The draft is very clear about that, maybe even on the
wrong side of the border to exaggeration.
To take another example, just because RFC 862 is also
known as STD 20 doesn't mean that starting echo servers
is "recommended".
It means "IFF you do that here is how this works since
25 years": mature + interoperable != recommended.

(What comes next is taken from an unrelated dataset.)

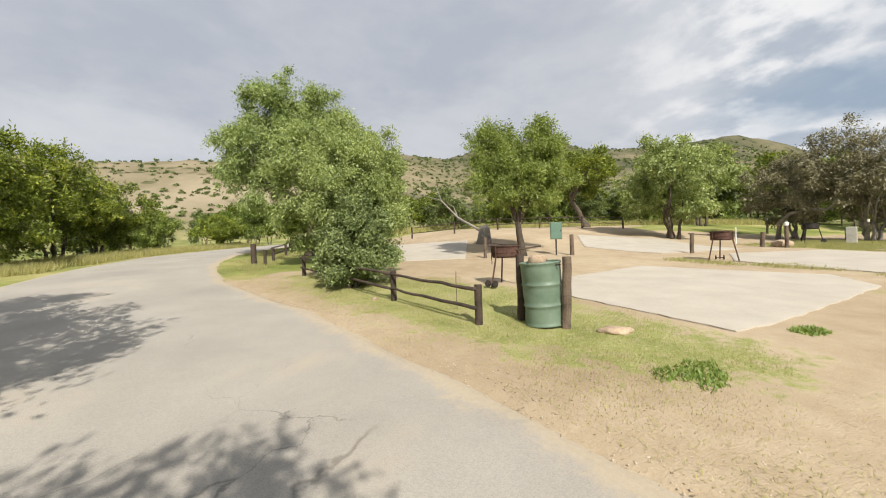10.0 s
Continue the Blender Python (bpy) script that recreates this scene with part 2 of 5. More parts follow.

Similar, the POP3 standard (STD 53) doesn't imply that
folks better stay away from IMAP (not a STD). Quite
the contrary it is a point of POP3 that there will be
no additional (= unnecessary) features.
Ditto RFC 3986 (URIs, STD 66) vs. 3987 (IRIs, not yet
as mature as URIs).
> If people want to update digest-md5 on the standards
> track, I will not stand in their way. I personally
> don't think it worth doing.
<shrug /> Alexey's drafts were near to ready from my
POV, but "squeeze more features into a SASL mechanism
already suffering badly from far too many features" was
no good idea.
Splitting it into a "+" version with a new name was an
idea. The current standardization situation is again
strange: RFC 2617 and 2831 are almost identical, 2831
is slightly better (wrt i18n), the better version will
be deprecated, keeping a less capable RFC 2617 (or its
successor).
But I'm not going to appeal the DIGEST-MD5 decision,
actually its featurism and implementation difficulties
are the reason why I defend the far simpler CRAM-MD5.